Perché ha scelto di perdonare gli assassini?

«Non c’è alternativa a questo percorso. In qualunque situazione si possa trovare, un cristiano deve opporre alla radicalità del male la radicalità del bene; anche in una situazione tragica come la mia che mi ha sconvolto l’esistenza. Come siamo amati da Dio, così dobbiamo amare anche i nostri nemici. “Che meriti avresti – dice il Vangelo – se ami solo color che ti amano?”. Paola mi ha aiutato “dai piani alti” con il suo sacrificio, con la sua “commorienza”: è morta insieme alla figlia e il nipotino, sono spirati tutti nel giro di pochi secondi. E senza l’aiuto di Dio e la preghiera non ce l’avrei mai fatta».

 

Come ha reagito quando ha saputo la notizia?

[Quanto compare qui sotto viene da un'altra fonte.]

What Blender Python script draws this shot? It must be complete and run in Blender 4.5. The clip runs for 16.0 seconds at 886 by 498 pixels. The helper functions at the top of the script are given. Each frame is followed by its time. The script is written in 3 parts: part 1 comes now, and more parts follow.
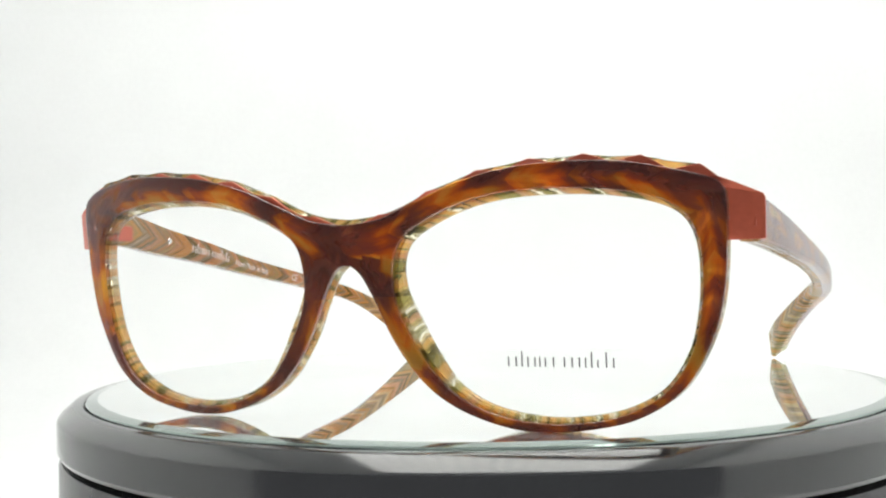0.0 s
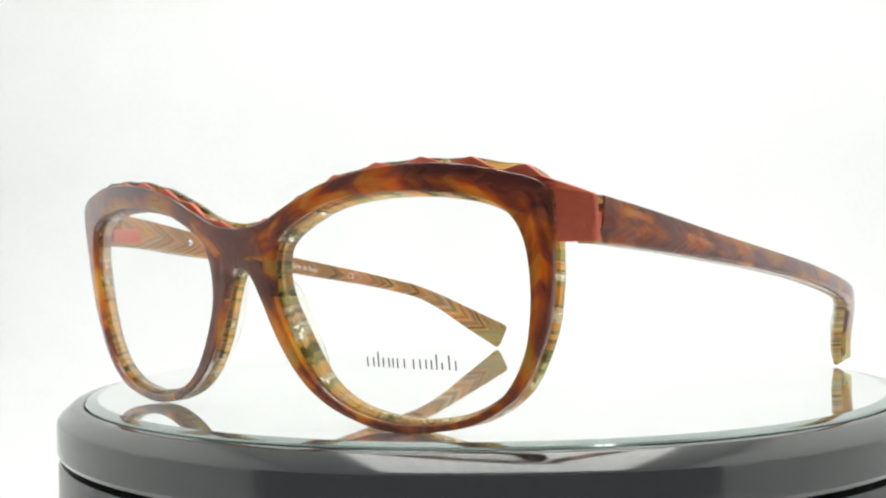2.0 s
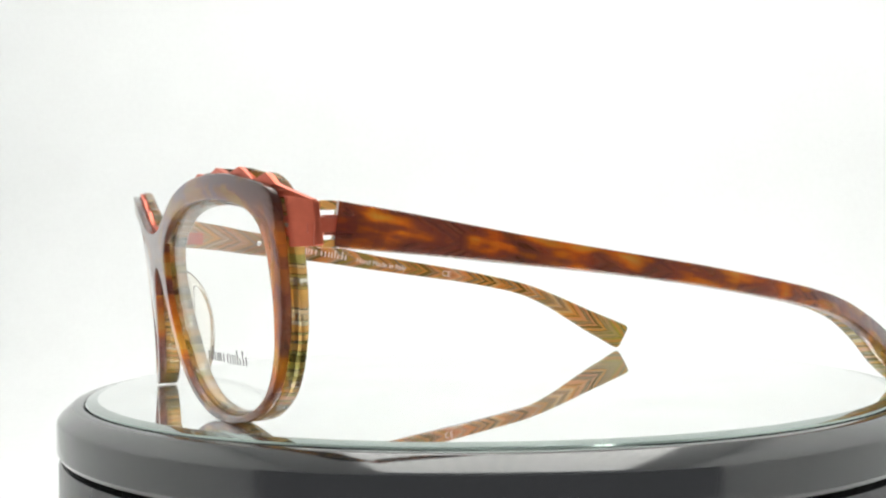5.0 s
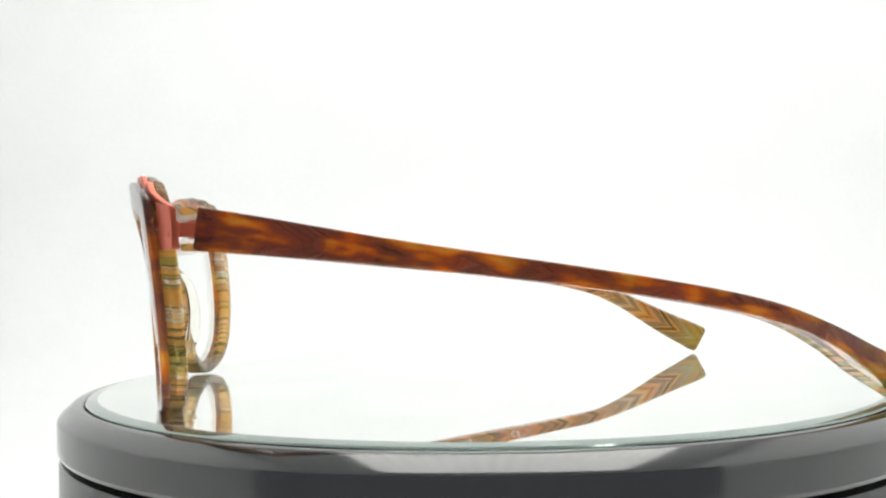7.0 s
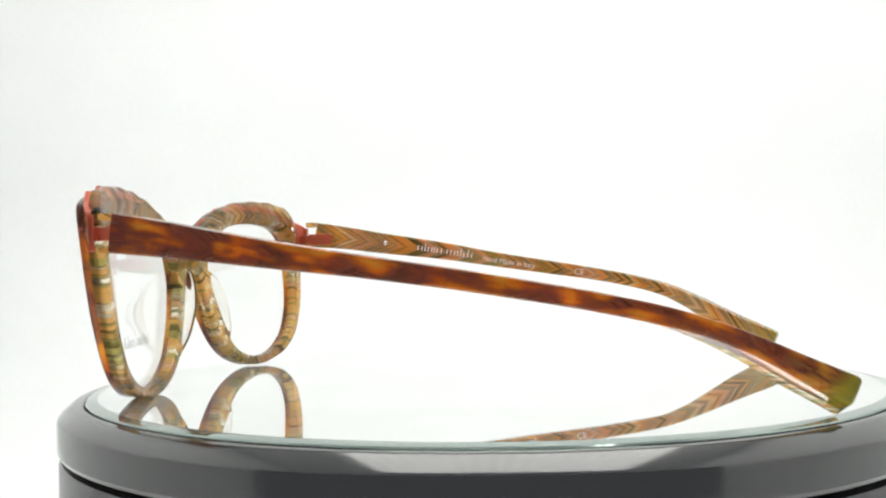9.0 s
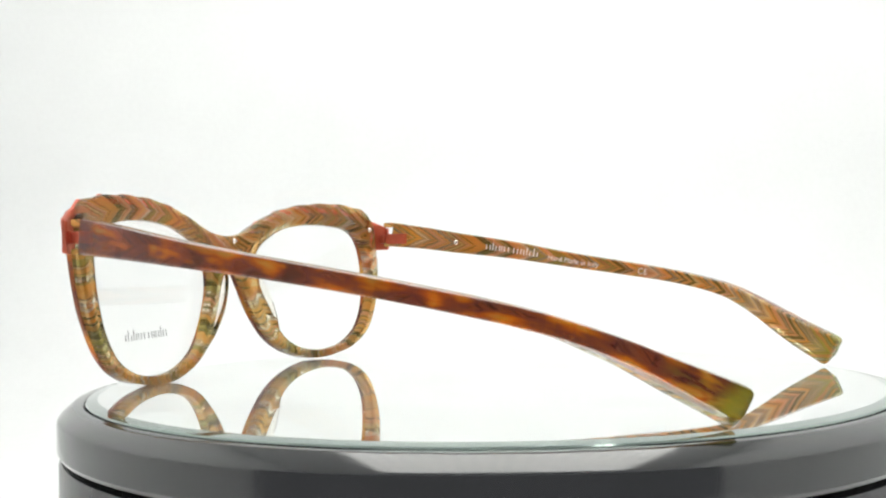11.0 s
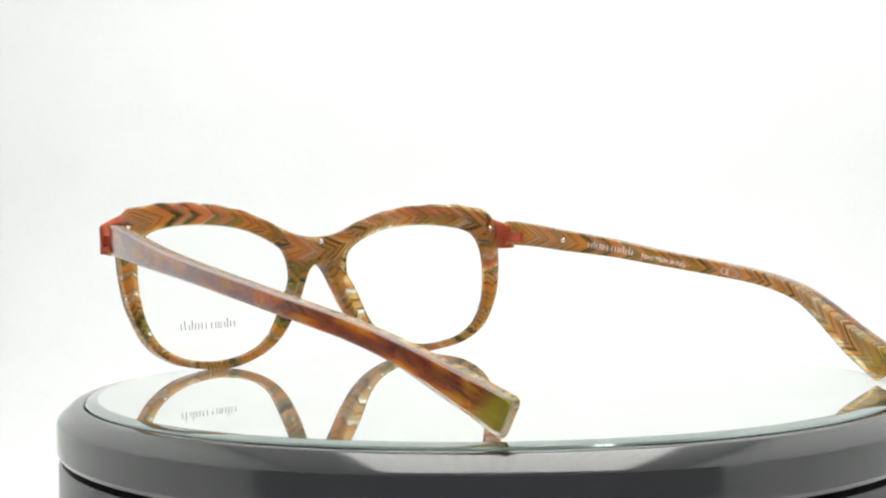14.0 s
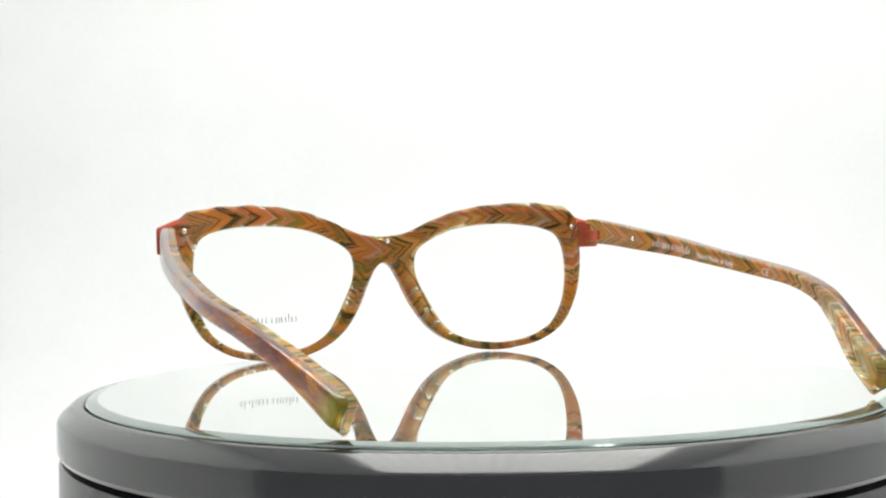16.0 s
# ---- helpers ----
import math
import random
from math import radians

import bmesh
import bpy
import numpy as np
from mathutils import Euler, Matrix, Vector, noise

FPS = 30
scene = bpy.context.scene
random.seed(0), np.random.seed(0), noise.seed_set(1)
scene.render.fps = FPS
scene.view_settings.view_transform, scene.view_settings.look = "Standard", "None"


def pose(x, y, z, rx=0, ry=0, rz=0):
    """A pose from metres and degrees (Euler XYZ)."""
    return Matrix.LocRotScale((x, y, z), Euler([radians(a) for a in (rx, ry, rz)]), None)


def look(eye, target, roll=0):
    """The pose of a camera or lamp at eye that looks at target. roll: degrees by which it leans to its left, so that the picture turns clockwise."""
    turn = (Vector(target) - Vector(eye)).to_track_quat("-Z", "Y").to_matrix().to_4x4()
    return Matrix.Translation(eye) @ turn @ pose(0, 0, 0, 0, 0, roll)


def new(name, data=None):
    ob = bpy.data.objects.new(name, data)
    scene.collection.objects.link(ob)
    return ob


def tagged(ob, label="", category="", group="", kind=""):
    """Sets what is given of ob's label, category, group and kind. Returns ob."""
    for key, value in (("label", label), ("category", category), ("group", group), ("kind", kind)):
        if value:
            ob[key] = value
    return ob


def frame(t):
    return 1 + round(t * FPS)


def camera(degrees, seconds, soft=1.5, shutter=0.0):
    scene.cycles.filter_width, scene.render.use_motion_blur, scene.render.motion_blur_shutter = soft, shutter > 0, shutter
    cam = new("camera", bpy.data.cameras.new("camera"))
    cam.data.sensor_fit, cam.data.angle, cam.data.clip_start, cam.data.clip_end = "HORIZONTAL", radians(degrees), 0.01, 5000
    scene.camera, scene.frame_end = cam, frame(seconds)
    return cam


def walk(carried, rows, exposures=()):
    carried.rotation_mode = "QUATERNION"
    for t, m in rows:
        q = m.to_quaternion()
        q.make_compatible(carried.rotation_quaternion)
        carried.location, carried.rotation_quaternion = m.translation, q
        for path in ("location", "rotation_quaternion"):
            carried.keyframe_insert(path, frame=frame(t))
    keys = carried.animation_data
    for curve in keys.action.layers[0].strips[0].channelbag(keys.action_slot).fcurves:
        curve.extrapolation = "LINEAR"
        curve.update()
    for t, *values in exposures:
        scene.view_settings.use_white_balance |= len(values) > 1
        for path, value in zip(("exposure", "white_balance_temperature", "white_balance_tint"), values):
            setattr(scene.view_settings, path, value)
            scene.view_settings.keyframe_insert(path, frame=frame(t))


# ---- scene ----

«Ho avuto una forza non mia, la grazia di accettare. Non sono impazzito dal dolore perché mi piace pensare che Paola, conoscendomi, si era premurata appena arrivata “nei piani alti” di entrare nell’ufficio del “capo” e di intercedere per me, perché sapeva che avrei anche potuto imboccare un altro percorso, di odio, di sangue. Questa visione semplice, da bambino, mi fa, ancora oggi, vedere le cose in modo sereno».

 

Come trascorre le sue giornate?

«Alle 7,15 esco di casa e vado in parrocchia dove recito le lodi e partecipo alla Messa. Alle 9 rientro in azienda, saluto i miei collaboratori in laboratori, chiedo come stanno, mi interesso delle loro famiglie, della loro salute. E poi lavoro nel mio ufficio e collaboro con i miei due figli. Tutte le sere vengono i miei nipoti a trovarmi, abitano accanto a me, gioco con loro, mi fanno tanti disegni che appendo nel tinello. E poi, mi è capitato qualche volta, vado in giro nelle parrocchie, nelle scuole, in tutta Italia, per raccontare la mia esperienza. Quando comincio a parlare non so mai cosa dire; una volta cominciato, non so mai quando finisco. In queste occasioni, sento la presenza di Paola particolarmente vicina».